• _Task brief_
Exclude images, then output the remaining data verbatim.

• _Data block_

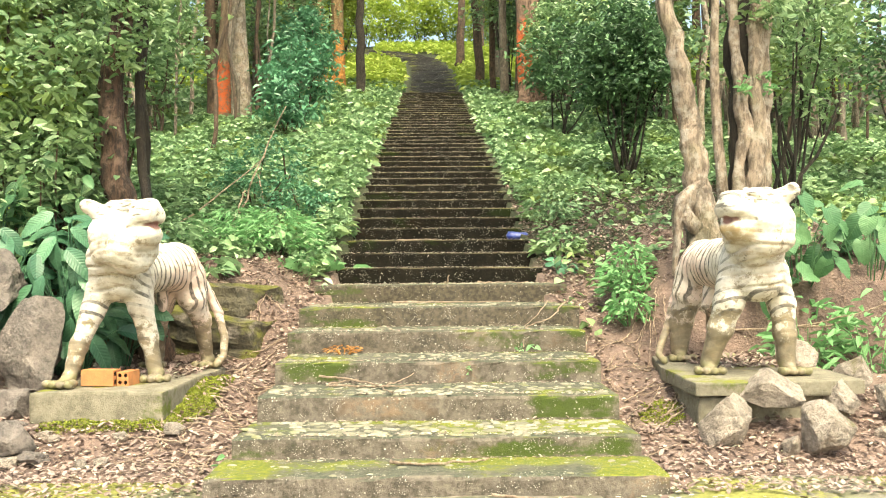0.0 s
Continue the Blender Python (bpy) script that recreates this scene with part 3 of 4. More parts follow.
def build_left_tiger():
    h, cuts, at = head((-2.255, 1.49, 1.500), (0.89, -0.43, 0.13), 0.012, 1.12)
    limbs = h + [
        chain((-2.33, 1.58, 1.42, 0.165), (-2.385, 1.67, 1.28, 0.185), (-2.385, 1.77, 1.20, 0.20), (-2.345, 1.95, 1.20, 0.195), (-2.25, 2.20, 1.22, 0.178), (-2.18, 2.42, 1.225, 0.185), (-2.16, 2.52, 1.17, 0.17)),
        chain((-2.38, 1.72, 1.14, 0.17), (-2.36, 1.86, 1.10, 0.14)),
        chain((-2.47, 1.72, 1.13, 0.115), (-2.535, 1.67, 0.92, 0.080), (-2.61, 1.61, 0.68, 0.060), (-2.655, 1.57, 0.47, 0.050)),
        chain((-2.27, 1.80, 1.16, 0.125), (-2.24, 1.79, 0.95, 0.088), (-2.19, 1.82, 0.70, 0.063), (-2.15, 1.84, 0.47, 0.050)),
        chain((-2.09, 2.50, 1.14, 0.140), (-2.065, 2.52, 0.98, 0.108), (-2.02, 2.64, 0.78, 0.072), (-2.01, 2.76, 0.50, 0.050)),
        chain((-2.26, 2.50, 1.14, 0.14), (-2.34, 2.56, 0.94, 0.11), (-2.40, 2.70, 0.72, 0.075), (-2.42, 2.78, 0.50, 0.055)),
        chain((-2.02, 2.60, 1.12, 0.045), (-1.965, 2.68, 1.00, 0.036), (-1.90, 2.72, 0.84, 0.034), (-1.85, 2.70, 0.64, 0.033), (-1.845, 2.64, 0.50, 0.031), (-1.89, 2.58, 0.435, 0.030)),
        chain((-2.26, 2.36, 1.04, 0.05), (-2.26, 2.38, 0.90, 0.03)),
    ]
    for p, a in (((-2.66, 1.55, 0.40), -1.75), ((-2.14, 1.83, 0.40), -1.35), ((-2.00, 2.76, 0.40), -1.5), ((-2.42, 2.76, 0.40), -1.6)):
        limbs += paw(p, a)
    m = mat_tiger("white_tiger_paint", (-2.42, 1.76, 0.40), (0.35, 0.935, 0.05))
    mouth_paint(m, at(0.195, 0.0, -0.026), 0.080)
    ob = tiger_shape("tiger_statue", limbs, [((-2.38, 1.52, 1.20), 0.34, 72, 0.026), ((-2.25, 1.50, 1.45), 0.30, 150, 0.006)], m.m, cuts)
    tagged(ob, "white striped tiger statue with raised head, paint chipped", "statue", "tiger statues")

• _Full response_
0.0 s
Continue the Blender Python (bpy) script that recreates this scene with part 3 of 4. More parts follow.
def build_left_tiger():
    h, cuts, at = head((-2.255, 1.49, 1.500), (0.89, -0.43, 0.13), 0.012, 1.12)
    limbs = h + [
        chain((-2.33, 1.58, 1.42, 0.165), (-2.385, 1.67, 1.28, 0.185), (-2.385, 1.77, 1.20, 0.20), (-2.345, 1.95, 1.20, 0.195), (-2.25, 2.20, 1.22, 0.178), (-2.18, 2.42, 1.225, 0.185), (-2.16, 2.52, 1.17, 0.17)),
        chain((-2.38, 1.72, 1.14, 0.17), (-2.36, 1.86, 1.10, 0.14)),
        chain((-2.47, 1.72, 1.13, 0.115), (-2.535, 1.67, 0.92, 0.080), (-2.61, 1.61, 0.68, 0.060), (-2.655, 1.57, 0.47, 0.050)),
        chain((-2.27, 1.80, 1.16, 0.125), (-2.24, 1.79, 0.95, 0.088), (-2.19, 1.82, 0.70, 0.063), (-2.15, 1.84, 0.47, 0.050)),
        chain((-2.09, 2.50, 1.14, 0.140), (-2.065, 2.52, 0.98, 0.108), (-2.02, 2.64, 0.78, 0.072), (-2.01, 2.76, 0.50, 0.050)),
        chain((-2.26, 2.50, 1.14, 0.14), (-2.34, 2.56, 0.94, 0.11), (-2.40, 2.70, 0.72, 0.075), (-2.42, 2.78, 0.50, 0.055)),
        chain((-2.02, 2.60, 1.12, 0.045), (-1.965, 2.68, 1.00, 0.036), (-1.90, 2.72, 0.84, 0.034), (-1.85, 2.70, 0.64, 0.033), (-1.845, 2.64, 0.50, 0.031), (-1.89, 2.58, 0.435, 0.030)),
        chain((-2.26, 2.36, 1.04, 0.05), (-2.26, 2.38, 0.90, 0.03)),
    ]
    for p, a in (((-2.66, 1.55, 0.40), -1.75), ((-2.14, 1.83, 0.40), -1.35), ((-2.00, 2.76, 0.40), -1.5), ((-2.42, 2.76, 0.40), -1.6)):
        limbs += paw(p, a)
    m = mat_tiger("white_tiger_paint", (-2.42, 1.76, 0.40), (0.35, 0.935, 0.05))
    mouth_paint(m, at(0.195, 0.0, -0.026), 0.080)
    ob = tiger_shape("tiger_statue", limbs, [((-2.38, 1.52, 1.20), 0.34, 72, 0.026), ((-2.25, 1.50, 1.45), 0.30, 150, 0.006)], m.m, cuts)
    tagged(ob, "white striped tiger statue with raised head, paint chipped", "statue", "tiger statues")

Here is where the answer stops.